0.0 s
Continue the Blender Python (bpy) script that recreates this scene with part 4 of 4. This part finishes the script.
* * *
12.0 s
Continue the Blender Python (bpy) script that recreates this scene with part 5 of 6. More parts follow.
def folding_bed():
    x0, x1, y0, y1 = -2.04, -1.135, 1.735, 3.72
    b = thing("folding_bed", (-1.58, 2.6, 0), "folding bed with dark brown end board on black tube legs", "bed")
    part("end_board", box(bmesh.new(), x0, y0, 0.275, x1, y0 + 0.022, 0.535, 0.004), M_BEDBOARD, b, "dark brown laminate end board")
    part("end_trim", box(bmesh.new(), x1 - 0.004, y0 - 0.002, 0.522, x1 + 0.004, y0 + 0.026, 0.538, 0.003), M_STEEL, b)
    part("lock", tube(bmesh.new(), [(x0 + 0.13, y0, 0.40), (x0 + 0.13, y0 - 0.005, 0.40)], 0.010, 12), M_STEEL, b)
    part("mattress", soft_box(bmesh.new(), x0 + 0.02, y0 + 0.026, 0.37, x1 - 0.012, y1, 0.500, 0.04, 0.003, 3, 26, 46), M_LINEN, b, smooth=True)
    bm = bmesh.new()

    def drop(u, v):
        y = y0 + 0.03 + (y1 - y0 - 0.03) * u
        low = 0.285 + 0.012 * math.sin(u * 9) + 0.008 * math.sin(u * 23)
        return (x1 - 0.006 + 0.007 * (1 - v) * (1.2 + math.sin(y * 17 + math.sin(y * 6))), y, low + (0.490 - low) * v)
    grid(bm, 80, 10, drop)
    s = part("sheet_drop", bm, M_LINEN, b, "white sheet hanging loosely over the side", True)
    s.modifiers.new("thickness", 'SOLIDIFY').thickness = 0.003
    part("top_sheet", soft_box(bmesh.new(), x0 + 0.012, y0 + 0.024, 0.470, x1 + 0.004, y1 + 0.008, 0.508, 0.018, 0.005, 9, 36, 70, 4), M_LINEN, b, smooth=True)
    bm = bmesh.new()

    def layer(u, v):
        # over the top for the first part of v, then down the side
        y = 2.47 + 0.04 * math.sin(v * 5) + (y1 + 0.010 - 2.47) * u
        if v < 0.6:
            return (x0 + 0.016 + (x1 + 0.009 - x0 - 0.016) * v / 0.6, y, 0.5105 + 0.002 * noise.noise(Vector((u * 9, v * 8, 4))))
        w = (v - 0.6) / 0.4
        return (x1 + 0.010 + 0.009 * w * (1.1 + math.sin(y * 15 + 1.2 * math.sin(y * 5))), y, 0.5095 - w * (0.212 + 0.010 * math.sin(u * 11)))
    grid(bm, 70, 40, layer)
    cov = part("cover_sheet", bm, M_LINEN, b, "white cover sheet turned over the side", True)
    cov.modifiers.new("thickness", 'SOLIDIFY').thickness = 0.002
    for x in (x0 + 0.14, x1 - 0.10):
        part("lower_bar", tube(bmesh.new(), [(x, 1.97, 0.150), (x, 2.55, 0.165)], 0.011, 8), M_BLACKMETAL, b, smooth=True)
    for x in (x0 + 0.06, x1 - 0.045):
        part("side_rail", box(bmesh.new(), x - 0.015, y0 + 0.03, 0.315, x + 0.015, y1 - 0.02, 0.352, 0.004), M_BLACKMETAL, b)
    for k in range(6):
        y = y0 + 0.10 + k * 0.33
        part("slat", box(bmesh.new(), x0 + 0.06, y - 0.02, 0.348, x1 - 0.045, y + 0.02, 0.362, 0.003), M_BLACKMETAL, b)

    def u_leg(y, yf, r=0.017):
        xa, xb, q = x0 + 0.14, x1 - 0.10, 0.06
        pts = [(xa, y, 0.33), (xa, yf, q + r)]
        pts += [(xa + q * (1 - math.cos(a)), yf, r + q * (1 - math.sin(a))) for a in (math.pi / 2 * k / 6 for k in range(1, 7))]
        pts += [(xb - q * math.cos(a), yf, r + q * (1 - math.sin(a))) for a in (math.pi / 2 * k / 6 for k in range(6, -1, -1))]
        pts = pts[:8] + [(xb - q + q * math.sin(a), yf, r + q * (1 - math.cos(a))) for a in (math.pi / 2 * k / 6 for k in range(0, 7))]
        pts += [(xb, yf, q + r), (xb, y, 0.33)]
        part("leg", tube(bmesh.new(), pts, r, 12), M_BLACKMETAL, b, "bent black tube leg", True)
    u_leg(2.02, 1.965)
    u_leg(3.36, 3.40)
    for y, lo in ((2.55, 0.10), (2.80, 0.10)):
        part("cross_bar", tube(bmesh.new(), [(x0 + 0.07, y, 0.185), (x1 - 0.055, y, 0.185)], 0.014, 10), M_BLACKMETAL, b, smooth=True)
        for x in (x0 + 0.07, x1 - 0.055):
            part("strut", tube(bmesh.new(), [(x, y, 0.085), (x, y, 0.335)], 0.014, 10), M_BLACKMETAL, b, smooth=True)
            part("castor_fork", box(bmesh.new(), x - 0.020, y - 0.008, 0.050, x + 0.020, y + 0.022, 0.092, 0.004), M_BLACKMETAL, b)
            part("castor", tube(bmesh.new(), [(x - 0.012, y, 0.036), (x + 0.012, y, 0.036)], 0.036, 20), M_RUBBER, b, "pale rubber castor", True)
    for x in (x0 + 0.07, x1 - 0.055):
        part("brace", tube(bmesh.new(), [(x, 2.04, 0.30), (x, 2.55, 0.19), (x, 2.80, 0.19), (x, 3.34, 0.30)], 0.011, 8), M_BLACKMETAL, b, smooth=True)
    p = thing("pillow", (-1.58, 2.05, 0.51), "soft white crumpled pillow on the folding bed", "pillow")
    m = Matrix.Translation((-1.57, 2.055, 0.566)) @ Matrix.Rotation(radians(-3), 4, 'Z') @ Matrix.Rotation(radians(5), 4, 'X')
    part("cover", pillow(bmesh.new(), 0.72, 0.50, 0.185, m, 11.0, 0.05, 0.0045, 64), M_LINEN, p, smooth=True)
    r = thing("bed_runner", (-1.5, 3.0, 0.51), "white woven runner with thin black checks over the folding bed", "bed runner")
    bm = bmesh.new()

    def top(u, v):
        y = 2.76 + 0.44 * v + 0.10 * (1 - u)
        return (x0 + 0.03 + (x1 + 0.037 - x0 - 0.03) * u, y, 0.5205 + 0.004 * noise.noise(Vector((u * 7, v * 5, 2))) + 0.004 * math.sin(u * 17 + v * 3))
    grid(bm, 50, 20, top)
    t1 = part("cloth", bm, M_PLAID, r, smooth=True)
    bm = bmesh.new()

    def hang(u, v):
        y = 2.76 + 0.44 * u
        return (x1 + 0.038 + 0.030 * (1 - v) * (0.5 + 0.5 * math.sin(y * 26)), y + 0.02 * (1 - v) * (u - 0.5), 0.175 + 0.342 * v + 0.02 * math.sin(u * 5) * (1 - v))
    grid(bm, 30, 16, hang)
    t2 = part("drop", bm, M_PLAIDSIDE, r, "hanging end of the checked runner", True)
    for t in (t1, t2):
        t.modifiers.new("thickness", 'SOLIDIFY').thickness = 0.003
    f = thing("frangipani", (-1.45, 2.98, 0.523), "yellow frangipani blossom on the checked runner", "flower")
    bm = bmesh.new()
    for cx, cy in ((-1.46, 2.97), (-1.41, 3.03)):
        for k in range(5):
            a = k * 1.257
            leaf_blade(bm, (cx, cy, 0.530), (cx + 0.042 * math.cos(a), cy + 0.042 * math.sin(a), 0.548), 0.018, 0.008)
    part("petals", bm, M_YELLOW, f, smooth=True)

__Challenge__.
Give the number of lines in the records that contain the string "Python", and nothing besides.

__Task result__.
2